Today was our second appointment together at the counselor, and I'm proud of how well Spencer is opening up and expressing himself, especially since the counselor is a guy. But he's a cool guy and seems to listen and make suggestions without harsh judgment, only helping hone perspectives.
Our Valentine's weekend was really nice; had a three-day weekend since Monday was Presidents' Day. Spencer and I spent Saturday together during the day, doing some of our favorite things: going thrift store shopping and eating out.
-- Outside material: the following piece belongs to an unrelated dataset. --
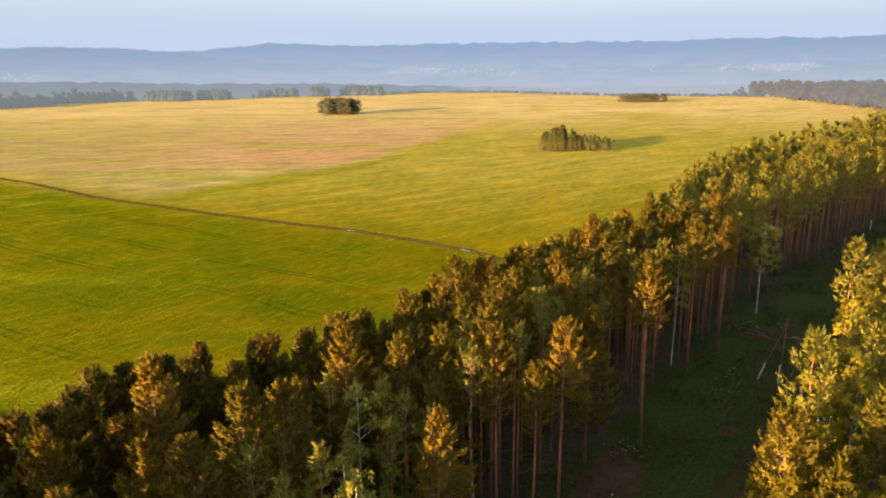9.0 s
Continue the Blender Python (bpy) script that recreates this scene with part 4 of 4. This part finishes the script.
# ---- small things ----
b = Bits()
g = np.linspace(0, 1, 10)
b.tube(np.stack([-0.2 + 3.2 * g**2.2, 90.8 + 1.0 * g**2, 9.5 * g * (1 - 0.12 * g**2)], 1), 0.07 * (1 - 0.8 * g), 6)
b.tube(np.stack([2.6 + 0.9 * g, 91.6 + 0.2 * g, 7.5 + 0.7 * g], 1), 0.02 * (1 - 0.7 * g), 4)
root = tagged(new("bent_birch"), "leafless young birch bowed over at the clearing edge", "tree")
part("trunk", b, M_BIRCH_BARK, root)
for x, y, h, tilt in ((-0.8, 91.3, 3.2, 0.04), (-6.0, 86.0, 5.5, 0.22), (50.5, 147.5, 1.3, 0.25)):
    root = tagged(new("dead_stem"), "broken pale birch stem standing in the grass", "snag", "snags")
    root.location = (x, y, 0)
    part("stem", rod([(0, 0, 0), (tilt * h * 0.5, 0, h * 0.5), (tilt * h, 0, h)], [0.06, 0.05, 0.035]), M_BIRCH_BARK, root)
rng = np.random.default_rng(77)
for k in range(9):
    x0, y0 = 54 + rng.uniform(-5, 5), 166 + rng.uniform(-5, 5)
    a, l = rng.uniform(0, 6.28), rng.uniform(2.0, 5.0)
    root = tagged(new("felled_branch"), "brown felled branch lying in the clearing", "branch", "felled branches")
    root.location = (x0, y0, 0.08)
    part("stick", rod([(0, 0, 0), (math.cos(a) * l * 0.5, math.sin(a) * l * 0.5, 0.25), (math.cos(a) * l, math.sin(a) * l, 0.05)], [0.07, 0.06, 0.03]), M_DEAD, root)


def board(w, h, d, z, tilt=0.0):
    b = Bits()
    c = np.array([(-w, -d, -h), (w, -d, -h), (w, d, -h), (-w, d, -h), (-w, -d, h), (w, -d, h), (w, d, h), (-w, d, h)], float) * 0.5
    ct, st = math.cos(tilt), math.sin(tilt)
    c = np.stack([c[:, 0] * ct - c[:, 2] * st, c[:, 1], c[:, 0] * st + c[:, 2] * ct + z], 1)
    b.v.append(c), b.nrm.append(unit(c - c.mean(0)))
    b.q.append(np.array([(0, 3, 2, 1), (4, 5, 6, 7), (0, 1, 5, 4), (1, 2, 6, 5), (2, 3, 7, 6), (3, 0, 4, 7)]))
    b.n = 8
    return b


sign = tagged(new("field_sign"), "small weathered white tilted sign board on a thin post", "sign")
sign.matrix_basis = pose(19.7, 207.0, 0, 0, 0, 20)
part("board", board(0.7, 0.4, 0.03, 1.5, 0.3), M_WHITE, sign)
part("post", rod([(0.25, 0.03, 0), (0.12, 0.03, 0.8), (0, 0.03, 1.5)], [0.035, 0.035, 0.035]), M_POLE, sign)
for x, y, w in ((59.0, 158.0, 0.9), (60.4, 157.4, 0.7), (49.0, 140.9, 0.35)):
    stake = tagged(new("marker_board"), "small weathered white board on a stake beside the path", "marker", "path markers")
    stake.matrix_basis = pose(x, y, 0, 0, 0, -25)
    part("board", board(w, 0.7 if w > 0.5 else 1.2, 0.04, 1.0, 0.1), M_CONCRETE, stake)
    part("stake", rod([(0, 0.05, 0), (0, 0.05, 0.5), (0, 0.05, 1.2)], [0.04, 0.04, 0.04]), M_POLE, stake)


# ---- villages in the valley ----
def village(rng):
    """Many small far houses on the slope behind the plain: walls in one mesh with gabled roofs."""
    vs, fs, ix, n = [], [], [], 0

    def slope(az, t):
        el = np.interp(az, *NEAR_RIDGE)
        crest = 44 + 3900 * math.tan(radians(el))
        r = 3900 - 700 * (1 - t)
        return math.sin(radians(az)) * r, math.cos(radians(az)) * r, -90 + (crest + 90) * t**0.8

    spots = []
    for a0, a1, t0, t1, count in ((-4.5, 4.5, 0.6, 0.95, 190), (-7.5, -3, 0.6, 0.8, 40), (17.5, 23.5, 0.66, 0.98, 180), (11.5, 19, 0.05, 0.3, 110), (9, 14, 0.7, 0.85, 12), (-33, -31, 0.3, 0.4, 8)):
        for _ in range(count):
            az, t = rng.uniform(a0, a1), rng.uniform(t0, t1)
            spots.append((*slope(az, t), rng.uniform(0.9, 2.2), rng.uniform(0.8, 1.6), rng.uniform(0, 3.1)))
    for x, y, z, w, d, a in spots:
        h, c, s_ = rng.uniform(0.8, 2), math.cos(a), math.sin(a)
        p = np.array([(-w, -d, -6), (w, -d, -6), (w, d, -6), (-w, d, -6), (-w, -d, h), (w, -d, h), (w, d, h), (-w, d, h), (-w, 0, h + 1.6), (w, 0, h + 1.6)], float)
        vs.append(np.stack([p[:, 0] * c - p[:, 1] * s_ + x, p[:, 0] * s_ + p[:, 1] * c + y, p[:, 2] + z + 2], 1))
        fs.append(np.array([(0, 1, 5), (0, 5, 4), (1, 2, 6), (1, 6, 5), (2, 3, 7), (2, 7, 6), (3, 0, 4), (3, 4, 7), (4, 5, 9), (4, 9, 8), (6, 7, 8), (6, 8, 9), (4, 8, 7), (5, 6, 9)]) + n)
        ix.append(np.r_[np.zeros(8, int), np.ones(4, int), np.zeros(2, int)])
        n += 10
    wall = backdrop_material("haze_house_walls", (0.102, 0.109, 0.127), (0.124, 0.129, 0.146), -60, 60, 4)
    roof = backdrop_material("haze_house_roofs", (0.110, 0.115, 0.134), (0.128, 0.124, 0.138), -60, 60, 5)
    ob = new("far_village", mesh_of("far_village", np.concatenate(vs), [np.concatenate(fs)], [wall, roof], np.concatenate(ix)))
    tagged(ob, "pale specks of village houses on the hazy slope", "houses", kind="stuff")


village(np.random.default_rng(31))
In the evening he went with Kip to a movie and I got to have a quick visit [and a quickie] with Cary. It could only be a quickie due to time constraints but it was hot! Hot to see him, be pounded by him, and lie on the bed together afterwards. We're both hoping we can find the opportunity to spend more than just minutes to hours together sometime in the near future, and I'm lobbying to get a room for a night, but that's a step he and his wife will have to decide upon together. It would be their first time sharing during an all-nighter, and I want them both to be comfortable with it if it happens.
At least that's what I tell myself. Truthfully, if he said he was going to tell her that he would be out of town a night for a convention, but got us a room instead...I'd still take it. Isn't that terrible? In my rationalization I'd say it's because I don't believe she tells Cary everything she does, and I think she's flat-out cheated on him in the past. And, yes, I did that to my first husband, but hypocritical or not, I don't think it's any worse for him to do so if she has already. Sigh, where are my principles? And I know Spencer would be disappointed in me if I did it. Hmmm, I need to think that one over a bit more...
Spencer has been missing Amanda quite a bit, and is trying to at least keep some email communications going with her. It's good for him to have someone to talk to who understands our lifestyle, but I'm not sure if it's healthy for them to pursue a romantic relationship again. As long as they can get along, I'll support them both; but I don't want to have to put back on the striped referee uniform. I look terrible in stripes.